*Material provided*

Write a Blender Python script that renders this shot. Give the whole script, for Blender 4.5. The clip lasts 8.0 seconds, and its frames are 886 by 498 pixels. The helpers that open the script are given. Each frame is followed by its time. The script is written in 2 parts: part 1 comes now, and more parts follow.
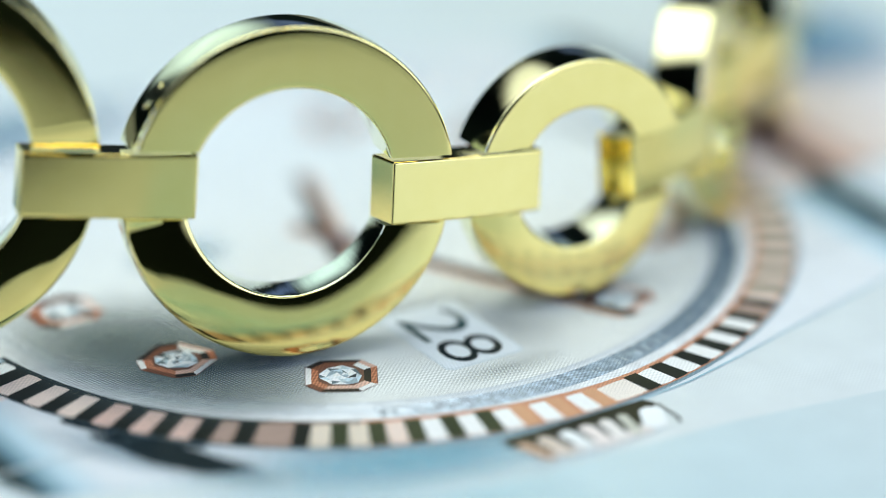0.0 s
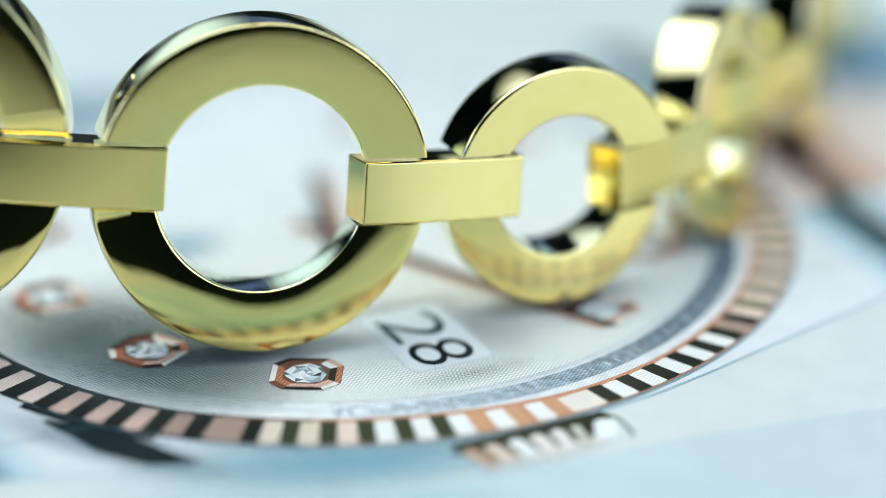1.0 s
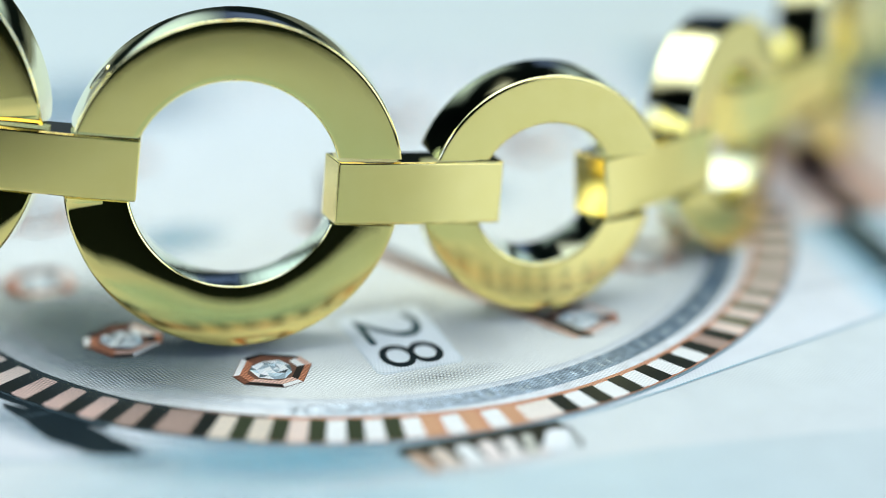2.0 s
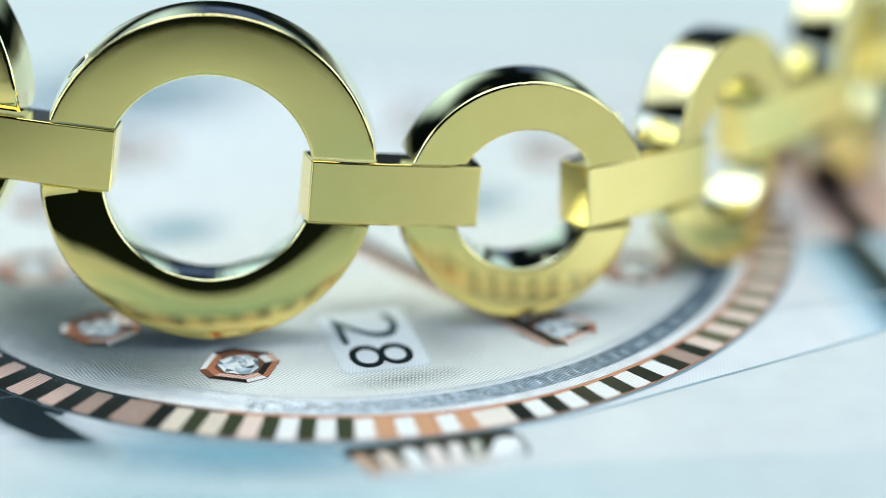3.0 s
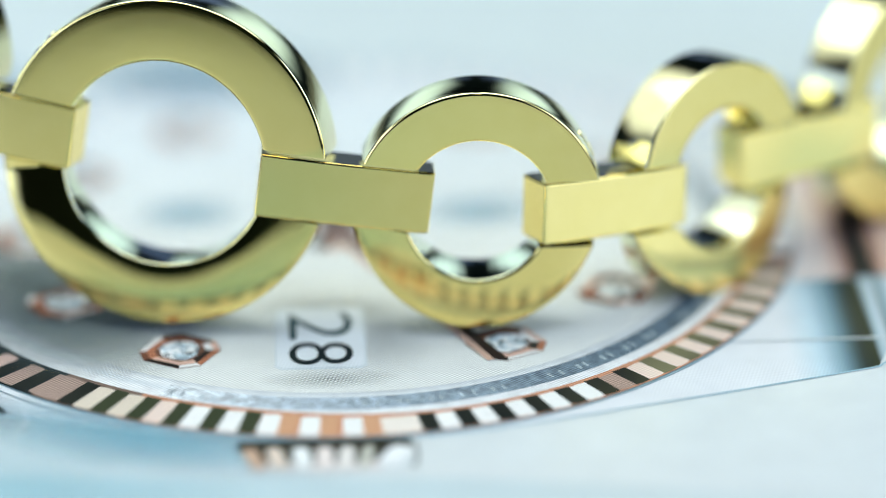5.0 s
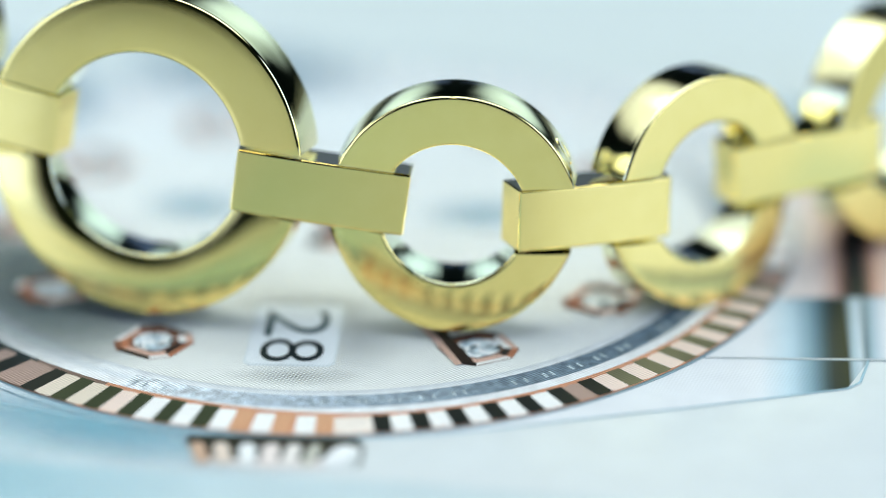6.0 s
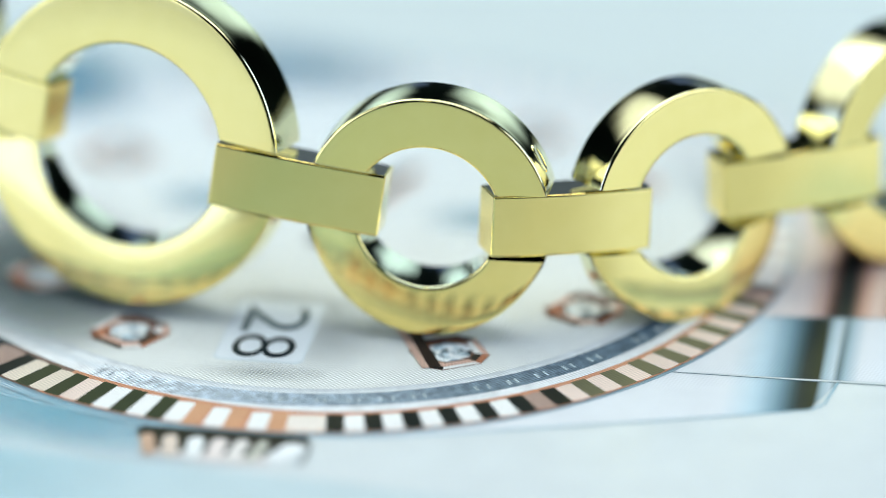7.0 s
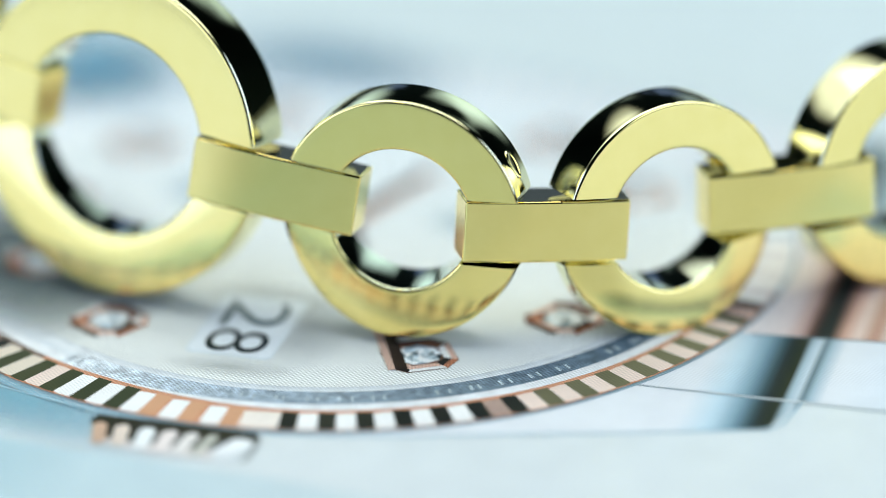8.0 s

*What you have to do*
Reproduce the material word for word. Any pictures should be left out of the copy.

*Final result*
Write a Blender Python script that renders this shot. Give the whole script, for Blender 4.5. The clip lasts 8.0 seconds, and its frames are 886 by 498 pixels. The helpers that open the script are given. Each frame is followed by its time. The script is written in 2 parts: part 1 comes now, and more parts follow.
0.0 s
1.0 s
2.0 s
3.0 s
5.0 s
6.0 s
7.0 s
8.0 s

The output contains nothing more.